Your answer should be a single number: how many lines in the data below hold the string "with".
* Start COLLECTED DATA *
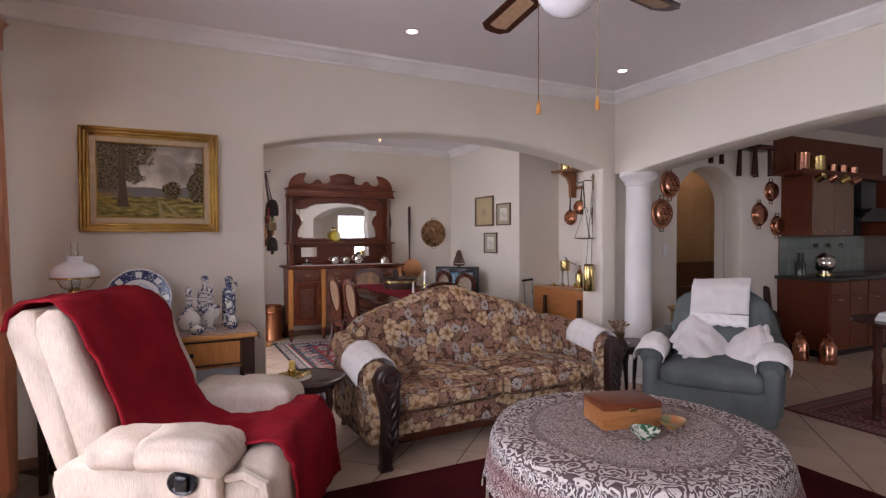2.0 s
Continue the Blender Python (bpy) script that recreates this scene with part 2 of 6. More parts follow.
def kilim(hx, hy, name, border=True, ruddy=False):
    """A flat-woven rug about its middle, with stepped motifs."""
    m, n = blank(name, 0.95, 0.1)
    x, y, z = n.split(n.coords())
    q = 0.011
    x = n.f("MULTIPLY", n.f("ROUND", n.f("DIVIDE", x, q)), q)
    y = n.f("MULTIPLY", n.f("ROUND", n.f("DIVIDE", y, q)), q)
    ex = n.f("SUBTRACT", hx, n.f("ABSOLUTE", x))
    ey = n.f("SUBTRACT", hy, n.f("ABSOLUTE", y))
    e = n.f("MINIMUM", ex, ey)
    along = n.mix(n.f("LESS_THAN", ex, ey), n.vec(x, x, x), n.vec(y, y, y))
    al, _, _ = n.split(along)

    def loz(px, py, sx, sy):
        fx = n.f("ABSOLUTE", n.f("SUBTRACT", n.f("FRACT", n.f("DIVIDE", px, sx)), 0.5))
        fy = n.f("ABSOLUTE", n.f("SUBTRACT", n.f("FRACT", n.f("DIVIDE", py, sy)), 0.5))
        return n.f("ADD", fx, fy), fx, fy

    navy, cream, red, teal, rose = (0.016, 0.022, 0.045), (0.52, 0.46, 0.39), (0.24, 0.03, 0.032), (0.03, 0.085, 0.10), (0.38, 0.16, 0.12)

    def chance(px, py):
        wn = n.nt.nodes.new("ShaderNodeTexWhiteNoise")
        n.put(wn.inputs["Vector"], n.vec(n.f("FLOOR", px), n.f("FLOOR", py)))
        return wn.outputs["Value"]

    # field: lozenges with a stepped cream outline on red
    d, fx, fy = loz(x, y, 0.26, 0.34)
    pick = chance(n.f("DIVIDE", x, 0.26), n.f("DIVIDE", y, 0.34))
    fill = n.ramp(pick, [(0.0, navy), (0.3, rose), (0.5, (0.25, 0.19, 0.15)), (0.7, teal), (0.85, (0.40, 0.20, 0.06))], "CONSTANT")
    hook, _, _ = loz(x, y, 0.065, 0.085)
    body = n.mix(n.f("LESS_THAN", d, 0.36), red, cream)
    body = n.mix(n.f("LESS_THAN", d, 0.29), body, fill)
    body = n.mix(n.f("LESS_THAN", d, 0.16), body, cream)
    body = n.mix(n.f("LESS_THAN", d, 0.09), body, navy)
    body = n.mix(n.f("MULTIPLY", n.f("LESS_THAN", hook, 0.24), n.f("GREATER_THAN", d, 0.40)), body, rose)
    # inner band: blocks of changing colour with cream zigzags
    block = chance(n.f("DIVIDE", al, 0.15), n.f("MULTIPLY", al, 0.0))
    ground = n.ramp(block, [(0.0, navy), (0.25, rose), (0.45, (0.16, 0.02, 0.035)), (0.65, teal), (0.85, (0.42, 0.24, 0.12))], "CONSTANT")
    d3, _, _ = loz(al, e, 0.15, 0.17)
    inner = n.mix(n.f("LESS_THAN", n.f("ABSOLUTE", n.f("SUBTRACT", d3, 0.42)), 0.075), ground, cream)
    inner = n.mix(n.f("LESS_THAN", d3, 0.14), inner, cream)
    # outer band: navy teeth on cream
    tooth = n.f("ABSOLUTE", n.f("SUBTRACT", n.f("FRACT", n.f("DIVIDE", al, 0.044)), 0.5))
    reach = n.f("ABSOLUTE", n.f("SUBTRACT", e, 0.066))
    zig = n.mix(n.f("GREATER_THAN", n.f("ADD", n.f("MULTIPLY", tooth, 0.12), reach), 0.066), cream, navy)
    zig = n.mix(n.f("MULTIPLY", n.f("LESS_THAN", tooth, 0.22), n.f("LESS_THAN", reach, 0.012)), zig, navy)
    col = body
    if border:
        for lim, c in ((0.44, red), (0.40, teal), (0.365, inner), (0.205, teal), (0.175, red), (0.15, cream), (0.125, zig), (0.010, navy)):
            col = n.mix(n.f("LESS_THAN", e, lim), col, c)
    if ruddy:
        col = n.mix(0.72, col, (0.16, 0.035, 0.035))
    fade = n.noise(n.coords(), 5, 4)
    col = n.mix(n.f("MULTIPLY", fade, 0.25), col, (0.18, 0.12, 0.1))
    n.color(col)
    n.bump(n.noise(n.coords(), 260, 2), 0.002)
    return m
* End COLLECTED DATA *
TASK ANSWER: 4